§ **To be done**: Return every line below as is, leaving out the pictures.

===============

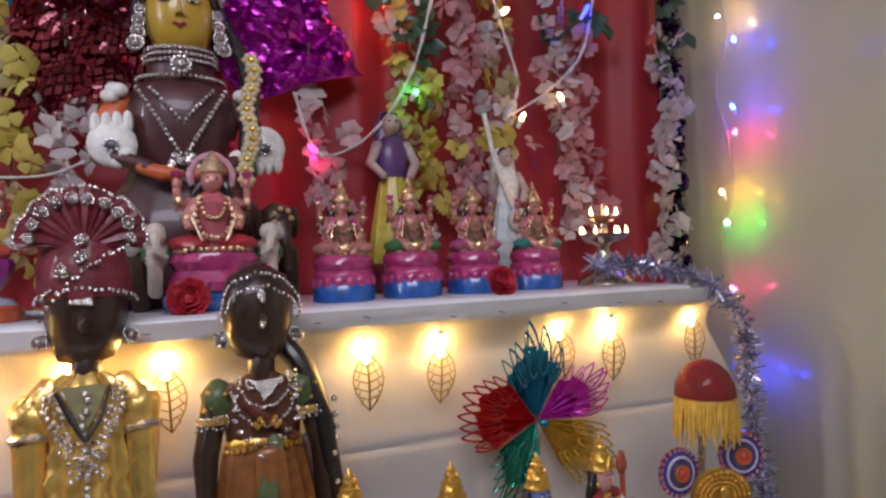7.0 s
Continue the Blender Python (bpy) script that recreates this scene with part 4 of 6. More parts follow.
def foil_flower(x, z, turn, petals, label, r=0.2):
    rng = random.Random(int(x * 100) + 7)
    e = empty("foil_flower", pose(x, 1.262, z), label, "foil decoration", "foil flowers on the riser cloth")
    for ang, col, n, k in petals:
        foil_petal(e, pose(0, 0, 0, 0, ang + turn, 0), col, n, 5.6 * n, 0.03, r * k, rng)
    part("hub", Shape().ball((0, -0.03, 0), (0.009, 0.008, 0.009), foil(petals[0][1])), e)


TEAL, MAG, BLU, GLD, RDF, GRN = (0.01, 0.28, 0.30), (0.55, 0.03, 0.42), (0.01, 0.14, 0.42), (0.55, 0.36, 0.05), (0.45, 0.008, 0.012), (0.005, 0.22, 0.14)
foil_flower(0.166, 1.160, 0, ((0, MAG, 7, 0.9), (-70, TEAL, 10, 1.0), (70, BLU, 10, 1.0), (-142, GLD, 9, 0.85), (146, RDF, 9, 0.85)), "multicoloured cut-foil flower pinned to the riser cloth")
foil_flower(1.405, 1.130, 0, ((-8, (0.01, 0.20, 0.32), 9, 0.98), (-75, RDF, 10, 1.0), (58, MAG, 9, 0.85), (-145, GRN, 9, 0.9), (125, GLD, 9, 0.95)), "multicoloured cut-foil flower pinned beside the parasol")

WARM = glow((1.0, 0.64, 0.16), 105, "warm_bulb")


def leaf_light(x, z, rz):
    e = empty("leaf_light", pose(x, 1.256, z, 0, rz, 0) @ Matrix.Scale(1.25, 4), "warm glowing gold wire leaf light on the white cloth", "string light", "leaf lights on the riser")
    s = Shape()
    wire = paint((0.34, 0.21, 0.025), 0.35, 0.6)
    edge = [(0.0, 0.036), (0.010, 0.028), (0.019, 0.014), (0.0225, -0.002), (0.019, -0.018), (0.010, -0.034), (0.0, -0.046)]
    for sg in (-1, 1):
        s.tube([(sg * a, -0.006 - 0.14 * a, b) for a, b in edge], 0.0011, wire, n=5)
        for k, (zs, xe, ze) in enumerate(((0.022, 0.013, 0.025), (0.011, 0.0195, 0.014), (-0.001, 0.0215, 0.002), (-0.013, 0.0205, -0.010), (-0.025, 0.015, -0.024))):
            s.tube([(0, -0.008, zs - 0.006), (sg * xe * 0.55, -0.010, zs - 0.001), (sg * xe, -0.0085, ze)], 0.0009, wire, n=4)
            s.tube([(sg * xe * 0.55, -0.010, zs - 0.001), (sg * xe * 0.8, -0.009, zs - 0.010)], 0.0008, wire, n=4)
    s.tube([(0, -0.006, 0.036), (0.001, -0.009, 0), (0, -0.007, -0.046)], 0.0016, wire, n=5)
    part("wire_leaf", s, e, "gold wire leaf")
    part("bulb", Shape().lathe([(0.002, -0.016), (0.0048, -0.010), (0.0062, 0.004), (0.0045, 0.016), (0.0015, 0.022)], WARM, (0, -0.002, 0.036), n=10), e, "glowing warm bulb")
    part("bulb_cap", Shape().lathe([(0.004, 0.018), (0.005, 0.022), (0.004, 0.032), (0.0015, 0.034)], paint((0.55, 0.52, 0.48), 0.4), (0, -0.002, 0.036), n=9), e, "clear plastic bulb holder")


for x, z, rz in ((-0.315, 1.252, 4), (-0.072, 1.248, -3), (0.068, 1.250, 2), (0.297, 1.252, 0), (0.447, 1.248, 5), (0.60, 1.255, 0), (0.735, 1.255, -4), (1.061, 1.250, -2), (1.200, 1.248, 3), (1.462, 1.262, -3), (1.585, 1.250, 2), (1.80, 1.262, 0)):
    leaf_light(x, z, rz)

for i in range(11):
    x = 0.80 + 0.064 * i + 0.012 * (i > 4) + 0.01 * (i > 7)
    s = Shape()
    s.slab([(-0.029, 0.0), (0.029, 0.0), (0.027, -0.034), (0.005, -0.094), (-0.004, -0.094), (-0.027, -0.034)], 0.004, foil((0.62, 0.38, 0.06)), pose(0, 0, 0))
    for k in range(7):
        w = 0.026 if k < 3 else 0.026 - 0.0056 * (k - 2)
        s.tube([(-w, -0.003, -0.004 - 0.010 * k), (0, -0.004, -0.010 - 0.010 * k), (w, -0.003, -0.004 - 0.010 * k)], 0.002, foil((0.70, 0.45, 0.09)), n=4)
    s.tube([(-0.030, -0.002, 0.002), (0, -0.003, 0.004), (0.030, -0.002, 0.002)], 0.006, foil((0.62, 0.38, 0.06)), n=8)
    s.put("gold_pennant", pose(x, 0.648 + 0.004 * math.sin(i * 2.1), ZL - 0.016, -5, 2 * math.sin(i * 1.7), 4 * math.sin(i)), label="embossed gold foil pennant hung along the step's edge", category="pennant", group="gold pennant bunting", smooth=False)
wire = Shape().tube([(0.5 + 0.09 * i, 0.650 - 0.004 * math.sin(i), ZL - 0.012 - 0.004 * math.sin(i * 1.9)) for i in range(17)], 0.0026, BLACK, n=6)
wire.put("light_cable", label="black light cable along the front edge of the step", category="cable")
for i, (x, z, c) in enumerate(((1.235, 0.720, (0.05, 0.25, 1.0)), (1.505, 0.738, (0.05, 1.0, 0.45)), (1.08, 0.70, (0.3, 0.2, 1.0)), (1.75, 0.735, (0.25, 0.3, 1.0)))):
    e = empty("string_bulb", pose(x, 0.634, z), "coloured string bulb in a black socket below the step", "string light", "coloured bulbs below the step")
    part("socket", Shape().lathe([(0.011, 0.0), (0.013, 0.004), (0.013, 0.034), (0.006, 0.042)], BLACK, n=14), e)
    part("bulb", Shape().lathe([(0.004, -0.045), (0.012, -0.034), (0.013, -0.012), (0.009, 0.0)], glow(c, 9, "bulb"), n=14), e)
for i in range(44):
    rng = random.Random(i)
    x, y = (rng.uniform(0.42, 0.95), rng.uniform(0.70, 0.98)) if i < 30 else (rng.uniform(0.1, 0.6), rng.uniform(0.74, 1.15))
    Shape().ball((0, 0, 0.0008), (0.0042, 0.0022, 0.0012), paint((0.06, 0.03, 0.03), 0.6), 6).put("petal_scrap", pose(x, y, ZL, 0, 0, rng.uniform(0, 180)), label="dark dry petal scrap on the white sheet", category="petal scrap", group="petal scraps on the sheet")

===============

§ **Solution**:
7.0 s
Continue the Blender Python (bpy) script that recreates this scene with part 4 of 6. More parts follow.
def foil_flower(x, z, turn, petals, label, r=0.2):
    rng = random.Random(int(x * 100) + 7)
    e = empty("foil_flower", pose(x, 1.262, z), label, "foil decoration", "foil flowers on the riser cloth")
    for ang, col, n, k in petals:
        foil_petal(e, pose(0, 0, 0, 0, ang + turn, 0), col, n, 5.6 * n, 0.03, r * k, rng)
    part("hub", Shape().ball((0, -0.03, 0), (0.009, 0.008, 0.009), foil(petals[0][1])), e)


TEAL, MAG, BLU, GLD, RDF, GRN = (0.01, 0.28, 0.30), (0.55, 0.03, 0.42), (0.01, 0.14, 0.42), (0.55, 0.36, 0.05), (0.45, 0.008, 0.012), (0.005, 0.22, 0.14)
foil_flower(0.166, 1.160, 0, ((0, MAG, 7, 0.9), (-70, TEAL, 10, 1.0), (70, BLU, 10, 1.0), (-142, GLD, 9, 0.85), (146, RDF, 9, 0.85)), "multicoloured cut-foil flower pinned to the riser cloth")
foil_flower(1.405, 1.130, 0, ((-8, (0.01, 0.20, 0.32), 9, 0.98), (-75, RDF, 10, 1.0), (58, MAG, 9, 0.85), (-145, GRN, 9, 0.9), (125, GLD, 9, 0.95)), "multicoloured cut-foil flower pinned beside the parasol")

WARM = glow((1.0, 0.64, 0.16), 105, "warm_bulb")


def leaf_light(x, z, rz):
    e = empty("leaf_light", pose(x, 1.256, z, 0, rz, 0) @ Matrix.Scale(1.25, 4), "warm glowing gold wire leaf light on the white cloth", "string light", "leaf lights on the riser")
    s = Shape()
    wire = paint((0.34, 0.21, 0.025), 0.35, 0.6)
    edge = [(0.0, 0.036), (0.010, 0.028), (0.019, 0.014), (0.0225, -0.002), (0.019, -0.018), (0.010, -0.034), (0.0, -0.046)]
    for sg in (-1, 1):
        s.tube([(sg * a, -0.006 - 0.14 * a, b) for a, b in edge], 0.0011, wire, n=5)
        for k, (zs, xe, ze) in enumerate(((0.022, 0.013, 0.025), (0.011, 0.0195, 0.014), (-0.001, 0.0215, 0.002), (-0.013, 0.0205, -0.010), (-0.025, 0.015, -0.024))):
            s.tube([(0, -0.008, zs - 0.006), (sg * xe * 0.55, -0.010, zs - 0.001), (sg * xe, -0.0085, ze)], 0.0009, wire, n=4)
            s.tube([(sg * xe * 0.55, -0.010, zs - 0.001), (sg * xe * 0.8, -0.009, zs - 0.010)], 0.0008, wire, n=4)
    s.tube([(0, -0.006, 0.036), (0.001, -0.009, 0), (0, -0.007, -0.046)], 0.0016, wire, n=5)
    part("wire_leaf", s, e, "gold wire leaf")
    part("bulb", Shape().lathe([(0.002, -0.016), (0.0048, -0.010), (0.0062, 0.004), (0.0045, 0.016), (0.0015, 0.022)], WARM, (0, -0.002, 0.036), n=10), e, "glowing warm bulb")
    part("bulb_cap", Shape().lathe([(0.004, 0.018), (0.005, 0.022), (0.004, 0.032), (0.0015, 0.034)], paint((0.55, 0.52, 0.48), 0.4), (0, -0.002, 0.036), n=9), e, "clear plastic bulb holder")


for x, z, rz in ((-0.315, 1.252, 4), (-0.072, 1.248, -3), (0.068, 1.250, 2), (0.297, 1.252, 0), (0.447, 1.248, 5), (0.60, 1.255, 0), (0.735, 1.255, -4), (1.061, 1.250, -2), (1.200, 1.248, 3), (1.462, 1.262, -3), (1.585, 1.250, 2), (1.80, 1.262, 0)):
    leaf_light(x, z, rz)

for i in range(11):
    x = 0.80 + 0.064 * i + 0.012 * (i > 4) + 0.01 * (i > 7)
    s = Shape()
    s.slab([(-0.029, 0.0), (0.029, 0.0), (0.027, -0.034), (0.005, -0.094), (-0.004, -0.094), (-0.027, -0.034)], 0.004, foil((0.62, 0.38, 0.06)), pose(0, 0, 0))
    for k in range(7):
        w = 0.026 if k < 3 else 0.026 - 0.0056 * (k - 2)
        s.tube([(-w, -0.003, -0.004 - 0.010 * k), (0, -0.004, -0.010 - 0.010 * k), (w, -0.003, -0.004 - 0.010 * k)], 0.002, foil((0.70, 0.45, 0.09)), n=4)
    s.tube([(-0.030, -0.002, 0.002), (0, -0.003, 0.004), (0.030, -0.002, 0.002)], 0.006, foil((0.62, 0.38, 0.06)), n=8)
    s.put("gold_pennant", pose(x, 0.648 + 0.004 * math.sin(i * 2.1), ZL - 0.016, -5, 2 * math.sin(i * 1.7), 4 * math.sin(i)), label="embossed gold foil pennant hung along the step's edge", category="pennant", group="gold pennant bunting", smooth=False)
wire = Shape().tube([(0.5 + 0.09 * i, 0.650 - 0.004 * math.sin(i), ZL - 0.012 - 0.004 * math.sin(i * 1.9)) for i in range(17)], 0.0026, BLACK, n=6)
wire.put("light_cable", label="black light cable along the front edge of the step", category="cable")
for i, (x, z, c) in enumerate(((1.235, 0.720, (0.05, 0.25, 1.0)), (1.505, 0.738, (0.05, 1.0, 0.45)), (1.08, 0.70, (0.3, 0.2, 1.0)), (1.75, 0.735, (0.25, 0.3, 1.0)))):
    e = empty("string_bulb", pose(x, 0.634, z), "coloured string bulb in a black socket below the step", "string light", "coloured bulbs below the step")
    part("socket", Shape().lathe([(0.011, 0.0), (0.013, 0.004), (0.013, 0.034), (0.006, 0.042)], BLACK, n=14), e)
    part("bulb", Shape().lathe([(0.004, -0.045), (0.012, -0.034), (0.013, -0.012), (0.009, 0.0)], glow(c, 9, "bulb"), n=14), e)
for i in range(44):
    rng = random.Random(i)
    x, y = (rng.uniform(0.42, 0.95), rng.uniform(0.70, 0.98)) if i < 30 else (rng.uniform(0.1, 0.6), rng.uniform(0.74, 1.15))
    Shape().ball((0, 0, 0.0008), (0.0042, 0.0022, 0.0012), paint((0.06, 0.03, 0.03), 0.6), 6).put("petal_scrap", pose(x, y, ZL, 0, 0, rng.uniform(0, 180)), label="dark dry petal scrap on the white sheet", category="petal scrap", group="petal scraps on the sheet")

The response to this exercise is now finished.